The Ryan Report Team commissioned a comparison of the treatment of residents in English industrial schools with that in Ireland. The gist of the report is that most industrial schools were effectively shut down in 1939 for the duration of the war when children were evacuated from the south and fostered out. The industrial schools were formally closed in 1948 with the advent of the welfare state. Prior to 1939 the experience of children in British industrial schools would have been similar to that experienced by children in Ireland.
Residential Child Care in England, 1948 – 1975: A History And Report Richard Rollinson Bath Consultancy Bath England
In response to a request from the Commission to Inquire into Child Abuse
(CICA) I set out below a brief history of residential child care in England
during the period 1948 – 1975. This covers the time in Ireland with which,
as I understand it, the current Inquiry is most greatly concerned.

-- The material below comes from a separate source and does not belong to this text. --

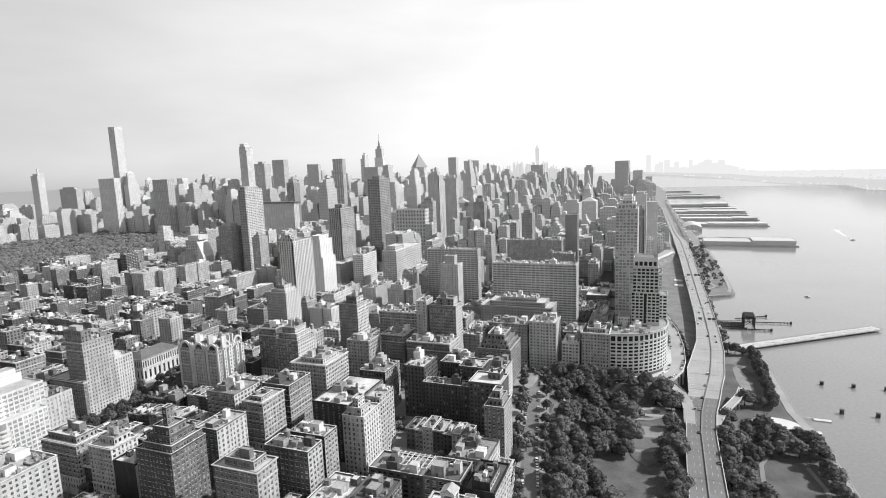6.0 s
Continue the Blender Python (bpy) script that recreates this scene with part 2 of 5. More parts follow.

1.19 In England before World War II the conditions and circumstances of
residential care can be put very simply. Apart from very occasional
exceptions, whether in Children’s Homes – to which children were sent via
the welfare route – or in Approved Schools – at which children arrived via
the justice route of a Court Order, having committed a crime, residential care
was an unrelenting daily experience of dull, drab, regimented and miserable
routine. Punishments for bedwetting or even slight transgressions of a
myriad of rigid rules were common, as was “brutish insensitivity” (Parker,
1990). Sustained cruelty was far from uncommon. While legislation earlier
in the century had sought to mitigate its most damaging impact on children,
the Poor Law continued to loom large over the residential scene and
penetrate almost all its aspects, from entry through residence to discharge
and beyond, serving in effect as a stark message of deterrence to society at large. Efforts to change further this oppressive mentality and reality had
little effect.
1.20 It is no exaggeration to state therefore that the arrival of war and its
massive impact on the entire English people opened up first the opportunity
and then the imperative for fundamental changes in attitudes to the care of
children in general and the provision of residential care in particular. The
war brought the nation together in a way never before experienced. People
felt a nation united and many encountered directly for the very first time
through the bombing of the cities and the mobilisation for total war the
enduring and immense poverty suffered by no small part of the population
now working and fighting side by side with those more fortunate and
comfortable. This experience did much to truly democratise citizenship
beyond the state of “passive subject” and to lay the foundations of a Welfare
State which would seek in the aftermath of war to protect, ameliorate and
enhance the lives of all equally and as of right and entitlement.